**STATED EXERCISE:** Quote the lines below from the one containing "7. More parts follow." to the final line, both ends included; exclude the pictures.

----------------

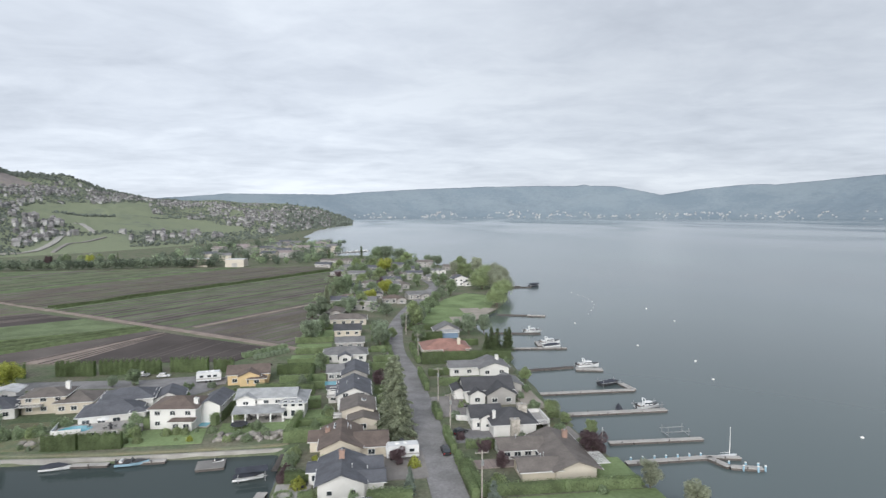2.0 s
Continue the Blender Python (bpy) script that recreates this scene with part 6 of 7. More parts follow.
for x0, x1 in ((-190, -160), (-158, -131), (-130, -99.5), (-91, -79.5), (-78.5, -60), (-57.5, -46)):
    hedge(x0, 203.5, x1, 202.0, 2.0, 5.0, "cedar_dark", "tall dark cedar windbreak behind the street", 8, 0.9)
hedge(-44, 201.5, -38, 201, 2.0, 4.6, "cedar_dark", H2, 6, 0.5)
hedge(-24.0, 196.0, -13.5, 196.0, 1.8, 3.2, "cedar_dark", H2), hedge(-27.0, 176.0, -11.0, 173.5, 1.6, 3.0, "cedar", H1), hedge(-13.0, 172.0, -13.2, 200.0, 1.4, 2.4, "cedar_dark", H2, 5)
hedge(-33.0, 152.0, -29.5, 167.0, 1.8, 2.6, "cedar", H1), hedge(-14.6, 138.5, -13.0, 153.0, 1.5, 2.6, "cedar", H1), hedge(-14.0, 139.0, -8.0, 139.0, 1.6, 3.0, "cedar", H1)
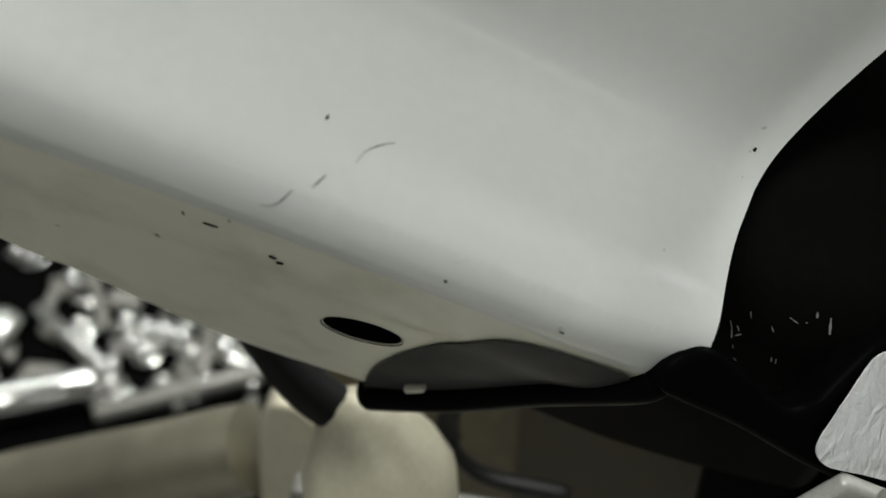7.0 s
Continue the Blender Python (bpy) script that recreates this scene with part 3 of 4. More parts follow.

----------------

**OUTPUT FOR THIS EXERCISE:**
Continue the Blender Python (bpy) script that recreates this scene with part 6 of 7. More parts follow.
for x0, x1 in ((-190, -160), (-158, -131), (-130, -99.5), (-91, -79.5), (-78.5, -60), (-57.5, -46)):
    hedge(x0, 203.5, x1, 202.0, 2.0, 5.0, "cedar_dark", "tall dark cedar windbreak behind the street", 8, 0.9)
hedge(-44, 201.5, -38, 201, 2.0, 4.6, "cedar_dark", H2, 6, 0.5)
hedge(-24.0, 196.0, -13.5, 196.0, 1.8, 3.2, "cedar_dark", H2), hedge(-27.0, 176.0, -11.0, 173.5, 1.6, 3.0, "cedar", H1), hedge(-13.0, 172.0, -13.2, 200.0, 1.4, 2.4, "cedar_dark", H2, 5)
hedge(-33.0, 152.0, -29.5, 167.0, 1.8, 2.6, "cedar", H1), hedge(-14.6, 138.5, -13.0, 153.0, 1.5, 2.6, "cedar", H1), hedge(-14.0, 139.0, -8.0, 139.0, 1.6, 3.0, "cedar", H1)
7.0 s
Continue the Blender Python (bpy) script that recreates this scene with part 3 of 4. More parts follow.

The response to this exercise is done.